Human nature is also mocked when Woland and his gang wreck havoc in the streets of Moscow. He takes joy at seeing Muscovites at their weakness. He knows that money and possessions will appeal to them and they play right into his hands by making fools of themselves to acquire these worthless things. He makes a mockery of all that man desire in life as the material processions disappear into nothing. He shows that money and processions are of no real value, they are what the foolish, greedy and shallow minded care about. Only art and love are eternal. The love that the Master and Margarita have is so strong that they transcend the sometimes absurd world of politics and corruption, not to heaven, but to a world of two.
Thus in conclusion, The Master and Margarita shows just how important freedom and individuality are and the power of literature to surpass any human attempts to control it. It concludes that blind conformity to any notion or ideal is the ultimate evil.
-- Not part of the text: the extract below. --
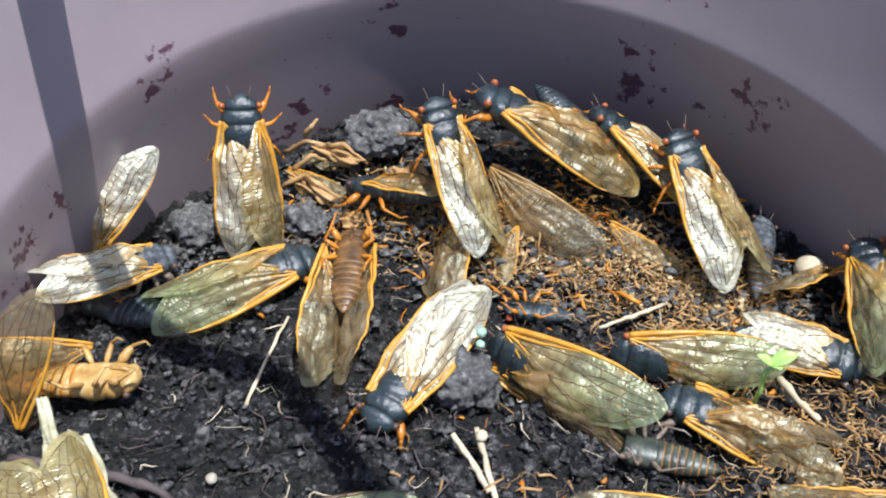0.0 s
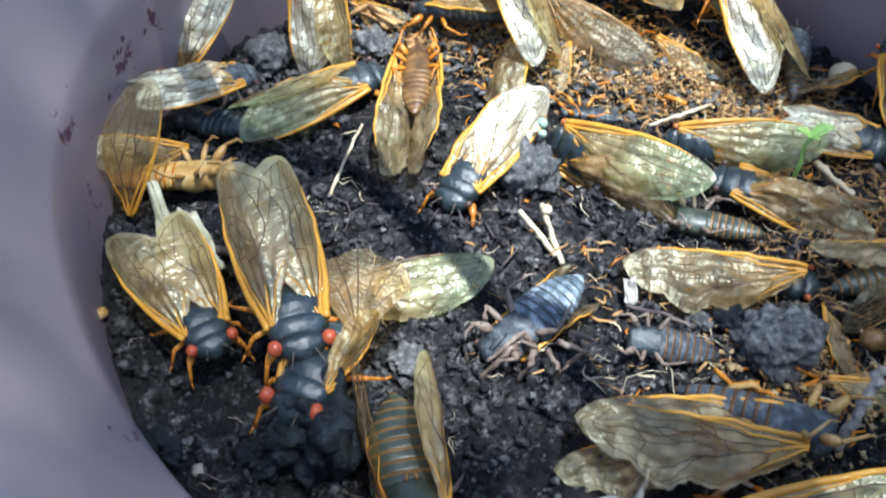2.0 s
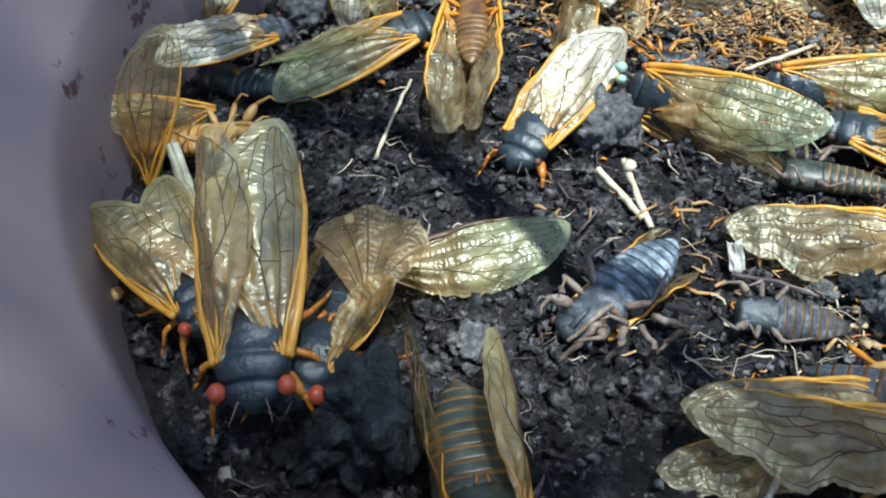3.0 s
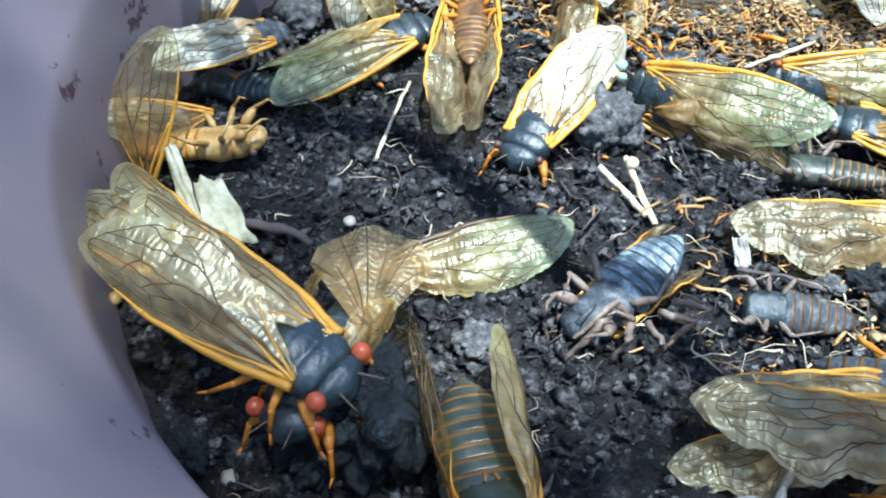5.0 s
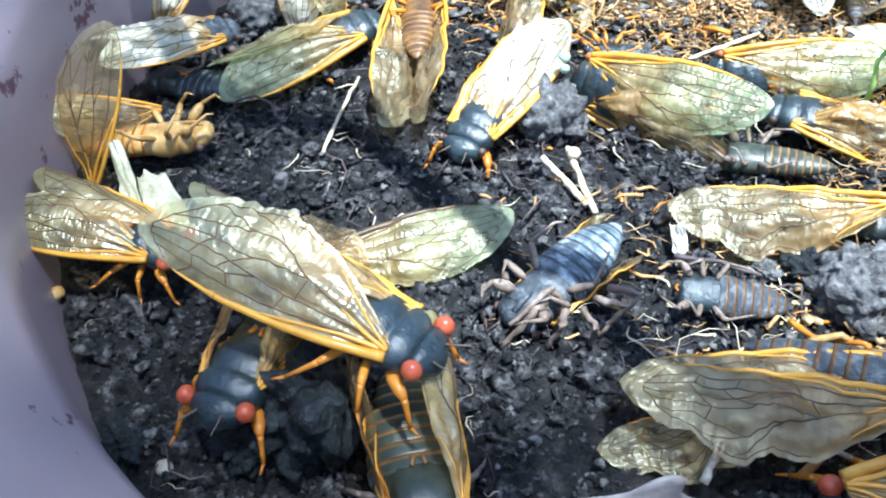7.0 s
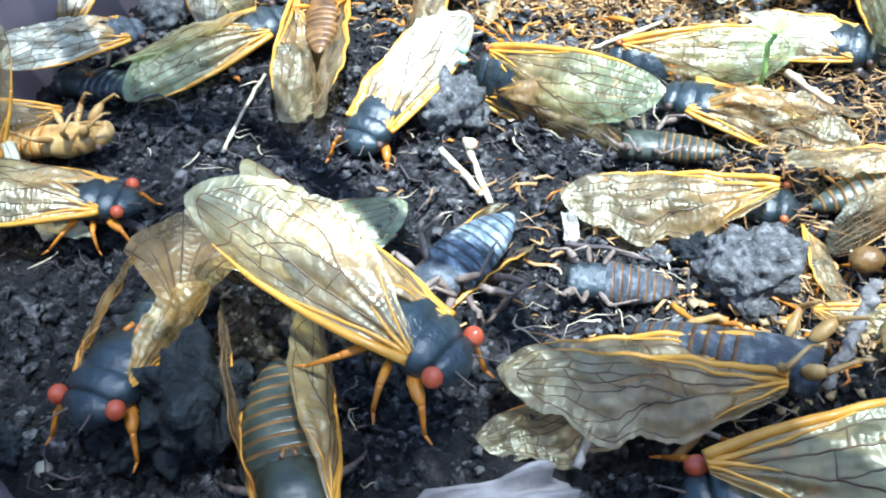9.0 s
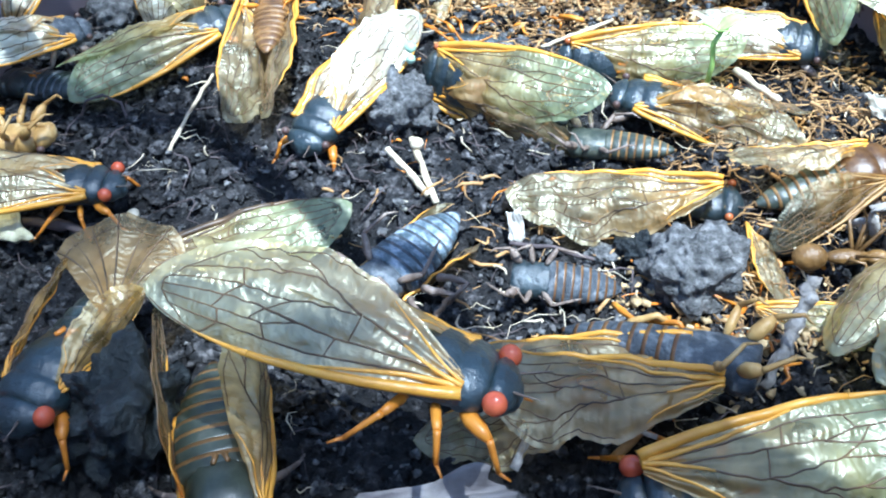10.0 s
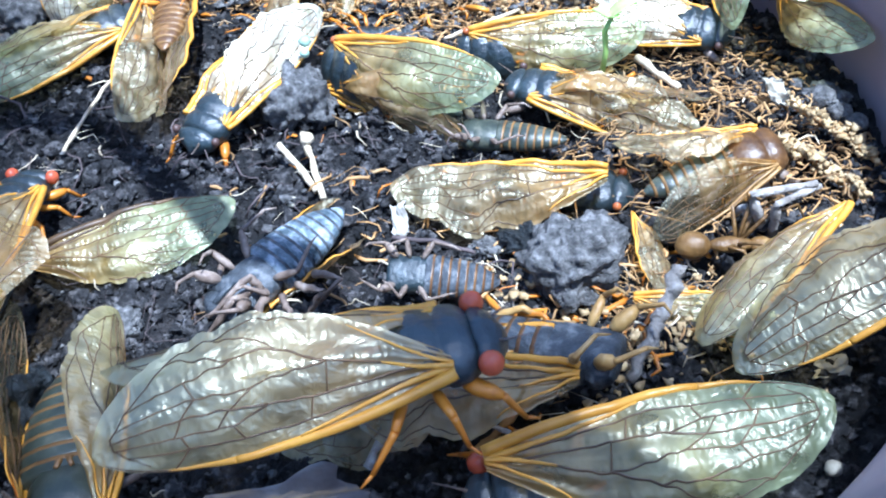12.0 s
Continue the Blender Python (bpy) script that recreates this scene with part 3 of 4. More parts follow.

Arenberg states that “the Master demonstrates that each man’s salvation lies within himself” and that “Bulgakov recognized that men follow the path of least resistance, denying their own imaginative capabilities in favour of institutionalised ideologies, organized religion and conventional morality”. The book serves as a monument to all courageous authors who in Salman Rushdie’s words “attempt radical reformations of language, form and ideas, those that attempt to do what the word ‘novel’ seems to insist on: to see the world anew.”